▶ _Exercise description_:
Repeat every line of the data exactly, but not the pictures.
#####
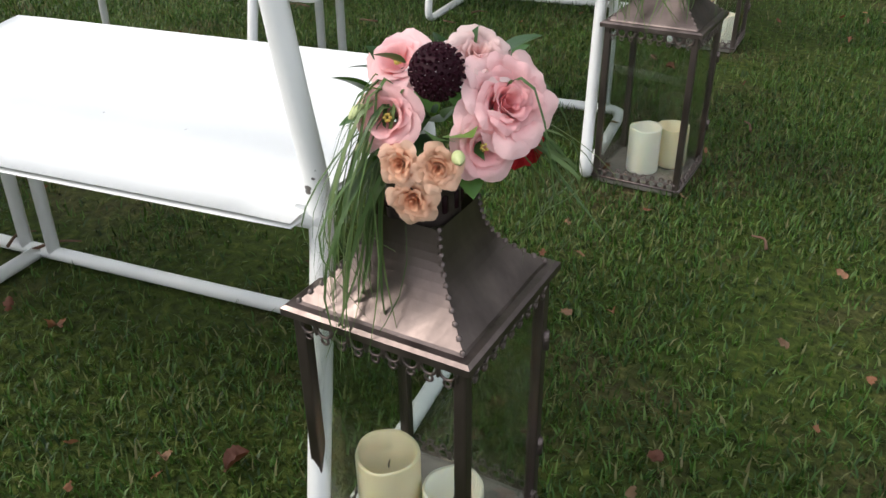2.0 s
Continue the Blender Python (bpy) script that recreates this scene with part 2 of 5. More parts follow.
def bark_mat(name, dark, mid, light, moss, scale=1.0, plates=0, burl=None):
    m, n, l, p = nodes_of(name)
    a = noise_of(n, l, 16 * scale, 7, (1, 1, 0.22), 0.65)
    b = noise_of(n, l, 2.2 * scale, 4)
    col = ramp(n, l, a, [(0.32, dark), (0.5, mid), (0.72, light)])
    col = mixc(n, l, ramp(n, l, b, [(0.45, (0, 0, 0)), (0.72, (0.65,) * 3)]), col, moss)
    fine = noise_of(n, l, 60 * scale, 8, (1, 1, 0.6), 0.75)
    col = mixc(n, l, 0.6, col, ramp(n, l, fine, [(0.32, (0.4,) * 3), (0.68, (1.55,) * 3)]), "MULTIPLY")
    l.new(col, p.inputs["Base Color"])
    p.inputs["Roughness"].default_value = 0.9
    p.inputs["Specular IOR Level"].default_value = 0.25
    h = mixc(n, l, 0.4, a, fine)
    if burl:
        # torn brown wood round an old knot
        c = n.new("ShaderNodeTexCoord")
        v = n.new("ShaderNodeVectorMath")
        v.operation = "DISTANCE"
        l.new(c.outputs["Object"], v.inputs[0])
        v.inputs[1].default_value = burl
        k = n.new("ShaderNodeMath")
        k.operation = "MULTIPLY_ADD"
        l.new(b, k.inputs[0])
        k.inputs[1].default_value = 0.5
        l.new(v.outputs["Value"], k.inputs[2])
        brown = ramp(n, l, a, [(0.3, (0.035, 0.022, 0.013)), (0.55, (0.115, 0.070, 0.040)), (0.8, (0.27, 0.18, 0.11))])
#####
▶ _Full output_:
2.0 s
Continue the Blender Python (bpy) script that recreates this scene with part 2 of 5. More parts follow.
def bark_mat(name, dark, mid, light, moss, scale=1.0, plates=0, burl=None):
    m, n, l, p = nodes_of(name)
    a = noise_of(n, l, 16 * scale, 7, (1, 1, 0.22), 0.65)
    b = noise_of(n, l, 2.2 * scale, 4)
    col = ramp(n, l, a, [(0.32, dark), (0.5, mid), (0.72, light)])
    col = mixc(n, l, ramp(n, l, b, [(0.45, (0, 0, 0)), (0.72, (0.65,) * 3)]), col, moss)
    fine = noise_of(n, l, 60 * scale, 8, (1, 1, 0.6), 0.75)
    col = mixc(n, l, 0.6, col, ramp(n, l, fine, [(0.32, (0.4,) * 3), (0.68, (1.55,) * 3)]), "MULTIPLY")
    l.new(col, p.inputs["Base Color"])
    p.inputs["Roughness"].default_value = 0.9
    p.inputs["Specular IOR Level"].default_value = 0.25
    h = mixc(n, l, 0.4, a, fine)
    if burl:
        # torn brown wood round an old knot
        c = n.new("ShaderNodeTexCoord")
        v = n.new("ShaderNodeVectorMath")
        v.operation = "DISTANCE"
        l.new(c.outputs["Object"], v.inputs[0])
        v.inputs[1].default_value = burl
        k = n.new("ShaderNodeMath")
        k.operation = "MULTIPLY_ADD"
        l.new(b, k.inputs[0])
        k.inputs[1].default_value = 0.5
        l.new(v.outputs["Value"], k.inputs[2])
        brown = ramp(n, l, a, [(0.3, (0.035, 0.022, 0.013)), (0.55, (0.115, 0.070, 0.040)), (0.8, (0.27, 0.18, 0.11))])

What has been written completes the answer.